In their video of the installation, INDECLINE activists are seen installing Ku Klux Klowns in the quiet of dawn, significantly set in Richmond, the historic capital of the Confederate South. Byran Park was also the site of a massive slave uprising in the summer of 1800, led by enslaved blacksmith Gabriel Prosser. The video is set to dialogue from a decades-old episode of the “Superman” radio show that ridiculed the KKK, cut with interspersed lines from the Klan anthem: “Stand up and be counted/show that world that you’re a man… join the Ku Klux Klan.”


A wooden placard around one Klansman’s neck reads: “If attacked by a mob of clowns, go for the juggler.” Image credit: INDECLINE

Ku Klux Klowns (2017) by INDECLINE.

Image credit: INDECLINE

But Ku Klux Klowns certainly wasn’t INDECLINE’s first time making headlines. Since its founding in 2001, the activist group of graffiti artists, writers, filmmakers, and photographers have spawned creative and radical installations drawing attention to various social, ecological, and economic injustices perpetrated by both American and international government forces. In 2016, INDECLINE made news for covering the Hollywood Walk of Fame stars with the names of several Black unarmed victims of police killings in recent years, including Tamir Rice, Michael Brown, Eric Garner, and more.

Later that year, the collective erected several life-sized statues of a nude (and incredibly unflattering) Donald Trump across Cleveland, New York City, San Francisco, Los Angeles, and Seattle. Aptly titled The Emperor Has No B—s, the clay and silicon sculptures were installed at exactly the same time in each city, executed by two people dressed as construction workers who swiftly and efficiently epoxy’d the sculptures to the ground before disappearing into the gathering crowds, according to Rolling Stone.

“Like any good fight in the name of justice, the objective of INDECLINE’s work is to identify, target, and kill the precedent in the most thought provoking and inspirational manner possible,” INDECLINE told NY-ArtNews. Shock value and surprise are central to INDECLINE’s provocative and memorable protest art. Law enforcement agencies have been quick to denounce the installations as “vandalism,” or condemn their acts as “distasteful” and “hurtful.” But both the execution of Ku Klux Klowns and the subsequent backlash begs the obvious and intended question: What differentiates the acts of hate and violent imagery that we condemn from those that we choose to overlook?


Today, the resistance group carries on the righteous for justice on the tails of the largest civil rights revolution in modern world history, as America continues to grapple with racially motivated hate crimes, police brutality, and a resurgence in white supremacy unchallenged by the Trump Administration’s refusal to condemn and disavow white nationalist groups.

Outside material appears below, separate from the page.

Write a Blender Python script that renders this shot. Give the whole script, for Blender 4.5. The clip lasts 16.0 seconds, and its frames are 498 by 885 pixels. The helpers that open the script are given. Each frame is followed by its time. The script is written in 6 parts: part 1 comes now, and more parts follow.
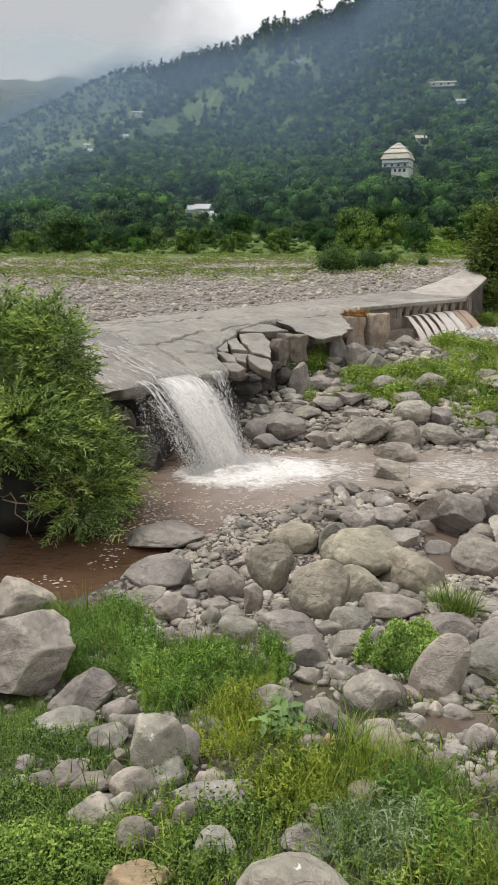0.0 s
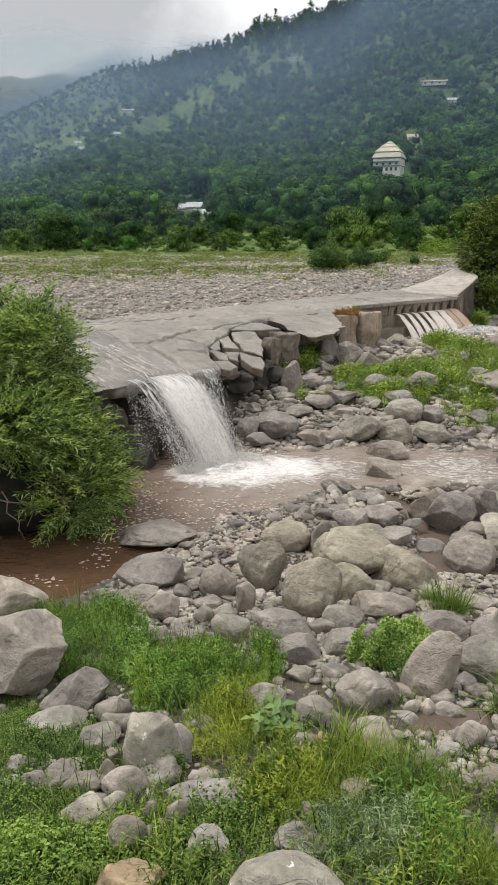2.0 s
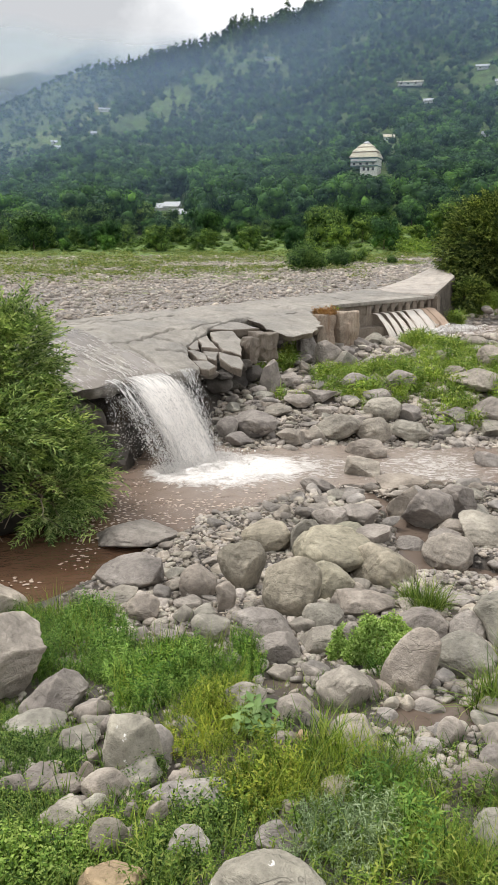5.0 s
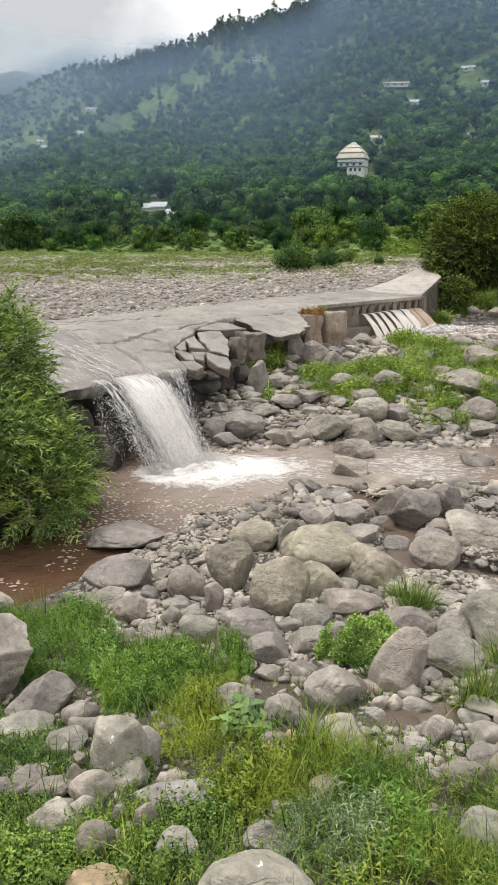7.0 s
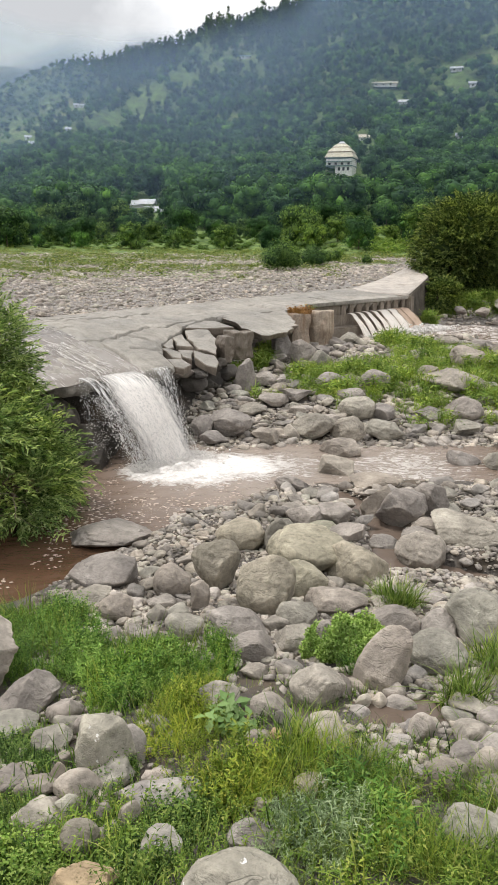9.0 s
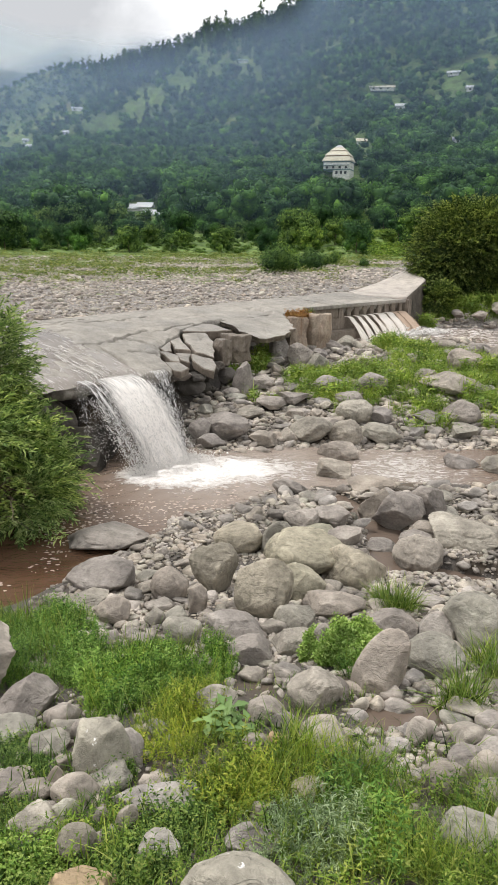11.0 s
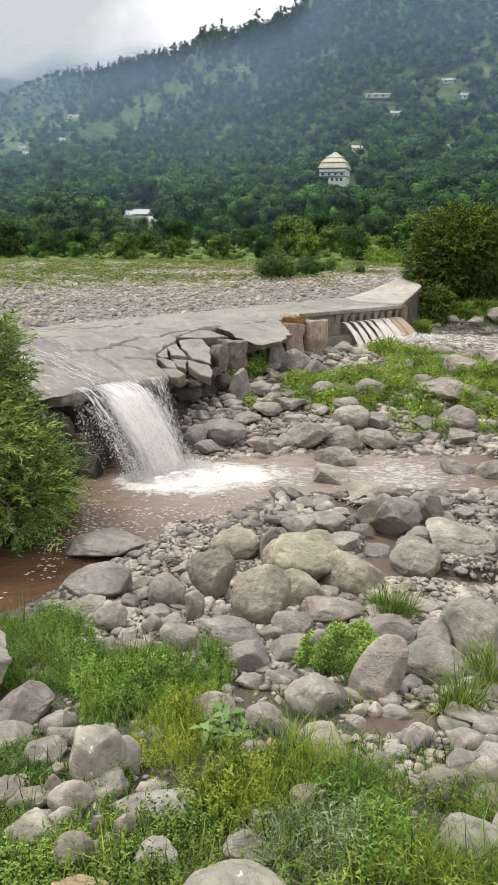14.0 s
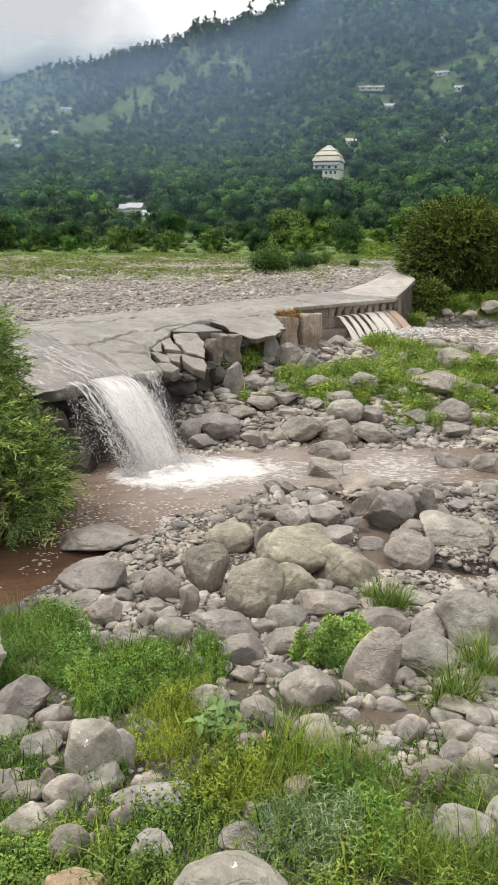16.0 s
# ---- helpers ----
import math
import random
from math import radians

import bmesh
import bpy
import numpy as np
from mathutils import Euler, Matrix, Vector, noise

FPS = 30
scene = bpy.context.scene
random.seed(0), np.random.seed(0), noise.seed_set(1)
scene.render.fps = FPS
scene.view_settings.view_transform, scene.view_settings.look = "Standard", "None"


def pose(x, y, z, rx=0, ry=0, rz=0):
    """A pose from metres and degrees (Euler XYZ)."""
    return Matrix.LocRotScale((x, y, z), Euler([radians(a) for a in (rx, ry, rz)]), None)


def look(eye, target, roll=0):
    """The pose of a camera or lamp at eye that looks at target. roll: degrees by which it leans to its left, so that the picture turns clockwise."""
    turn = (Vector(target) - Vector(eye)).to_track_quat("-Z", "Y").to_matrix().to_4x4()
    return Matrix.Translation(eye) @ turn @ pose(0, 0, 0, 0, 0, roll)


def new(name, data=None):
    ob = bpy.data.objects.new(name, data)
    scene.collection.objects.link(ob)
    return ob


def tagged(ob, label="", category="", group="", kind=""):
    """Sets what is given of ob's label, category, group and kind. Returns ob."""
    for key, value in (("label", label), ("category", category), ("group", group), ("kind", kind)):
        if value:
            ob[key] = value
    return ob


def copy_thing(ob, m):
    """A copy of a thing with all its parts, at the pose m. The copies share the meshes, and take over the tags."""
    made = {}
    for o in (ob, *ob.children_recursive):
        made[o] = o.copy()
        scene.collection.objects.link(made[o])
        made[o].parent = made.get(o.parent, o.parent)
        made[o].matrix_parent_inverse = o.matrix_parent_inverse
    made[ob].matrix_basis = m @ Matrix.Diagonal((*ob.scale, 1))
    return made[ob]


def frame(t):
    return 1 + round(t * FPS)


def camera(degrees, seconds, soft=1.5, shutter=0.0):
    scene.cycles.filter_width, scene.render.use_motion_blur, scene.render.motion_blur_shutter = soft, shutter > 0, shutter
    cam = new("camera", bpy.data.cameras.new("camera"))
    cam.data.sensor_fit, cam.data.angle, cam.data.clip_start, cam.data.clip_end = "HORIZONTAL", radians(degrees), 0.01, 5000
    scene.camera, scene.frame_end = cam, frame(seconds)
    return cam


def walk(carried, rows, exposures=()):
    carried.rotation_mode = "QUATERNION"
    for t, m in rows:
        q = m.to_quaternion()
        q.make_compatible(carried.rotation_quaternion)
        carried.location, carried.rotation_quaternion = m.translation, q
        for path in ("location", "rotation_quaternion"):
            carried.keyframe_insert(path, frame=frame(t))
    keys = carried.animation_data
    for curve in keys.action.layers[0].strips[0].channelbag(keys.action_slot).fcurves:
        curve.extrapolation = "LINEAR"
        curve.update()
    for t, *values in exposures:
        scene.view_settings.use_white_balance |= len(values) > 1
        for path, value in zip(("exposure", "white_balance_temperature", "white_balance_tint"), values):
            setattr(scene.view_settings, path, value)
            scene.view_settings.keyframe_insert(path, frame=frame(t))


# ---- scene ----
cam = camera(37.17, 16.0, soft=1.25)
EYE = 4.2
# seconds, sway in metres, then yaw, pitch and roll in degrees
ROWS = [
    (0, -0.0000, 0.0000, 0.0000, -0.000, -15.618, 0.048),
    (0.5, -0.0044, -0.0035, 0.0029, -0.107, -15.678, 0.088),
    (1, -0.0026, 0.0019, 0.0009, -0.233, -15.615, 0.064),
    (1.5, -0.0026, 0.0012, 0.0003, -0.376, -15.665, 0.100),
    (2, -0.0012, 0.0010, 0.0002, -0.633, -15.735, 0.125),
    (2.5, -0.0064, 0.0062, -0.0040, -0.934, -15.791, 0.246),
    (3, -0.0016, 0.0060, -0.0031, -1.302, -15.946, 0.225),
    (3.5, -0.0020, 0.0070, -0.0048, -1.636, -16.061, 0.194),
    (4, 0.0011, 0.0062, -0.0060, -1.814, -15.905, 0.142),
    (6.5, 0.0099, 0.0062, -0.0057, -3.043, -15.711, 0.249),
    (7, 0.0120, 0.0078, -0.0059, -3.232, -15.728, 0.254),
    (7.5, 0.0173, -0.0006, 0.0012, -3.447, -15.749, 0.343),
    (8, 0.0141, 0.0010, 0.0002, -3.778, -15.805, 0.528),
    (8.5, 0.0155, 0.0009, 0.0005, -4.083, -15.821, 0.717),
    (9, 0.0189, -0.0004, -0.0014, -4.246, -15.844, 0.762),
    (11.5, 0.0174, -0.0021, 0.0018, -4.524, -15.446, 0.822),
    (12, 0.0179, 0.0006, -0.0025, -4.676, -15.312, 0.842),
    (12.5, 0.0168, -0.0054, 0.0028, -4.825, -15.312, 0.905),
    (13, 0.0187, -0.0026, 0.0010, -4.880, -15.261, 0.835),
    (13.5, 0.0169, -0.0042, 0.0021, -4.806, -15.184, 0.767),
    (14, 0.0165, 0.0017, -0.0028, -4.689, -15.121, 0.749),
    (14.5, 0.0162, -0.0037, 0.0020, -4.741, -15.128, 0.749),
    (15, 0.0179, -0.0049, 0.0050, -4.838, -15.287, 0.765),
    (15.5, 0.0179, -0.0053, 0.0032, -5.033, -15.405, 0.709),
    (16, 0.0234, -0.0053, 0.0007, -5.116, -15.589, 0.663),
]
walk(cam, [(t, pose(x, y, EYE + z, 90 + pitch, 0, yaw) @ pose(0, 0, 0, 0, 0, roll)) for t, x, y, z, yaw, pitch, roll in ROWS],
     [(0.0, -0.36), (3.4, -0.36), (4.0, -0.18), (6.4, -0.11), (16.0, -0.09)])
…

Only halfway through the year 2020, the country has already witnessed unprecedented upheaval and uprising: ignited by the murders of George Floyd, Breonna Taylor, and countless other victims, American citizens are calling for widespread police reform, reconsideration of the efficacy of the prison industrial complex; revived discussions of reparations, redlining, and gerrymandering; and acknowledgement of how the country continues to systematically fail BIPOC citizens. Human Rights Councils and top UN human rights experts have urged international action on American racial violence.


Credit and permission by INDECLINE

“INDECLINE has remained committed to fighting this scourge with a combination of resistance art and illegal guerilla tactics,” the collective told NY-ArtNews. “The collective is resolute in providing its own set of checks and balances in the absence of the ones that are overlooked by our racist government leaders.” Globally, street artists and activists operate hand-in-hand, using controversial political art to shine a spotlight on structural issues facing their communities, asking tough questions and proposing answers. In this momentous time in American history, we revisit INDECLINE’s hard-hitting oeuvre for its renewed significance, and eagerly await their next performance.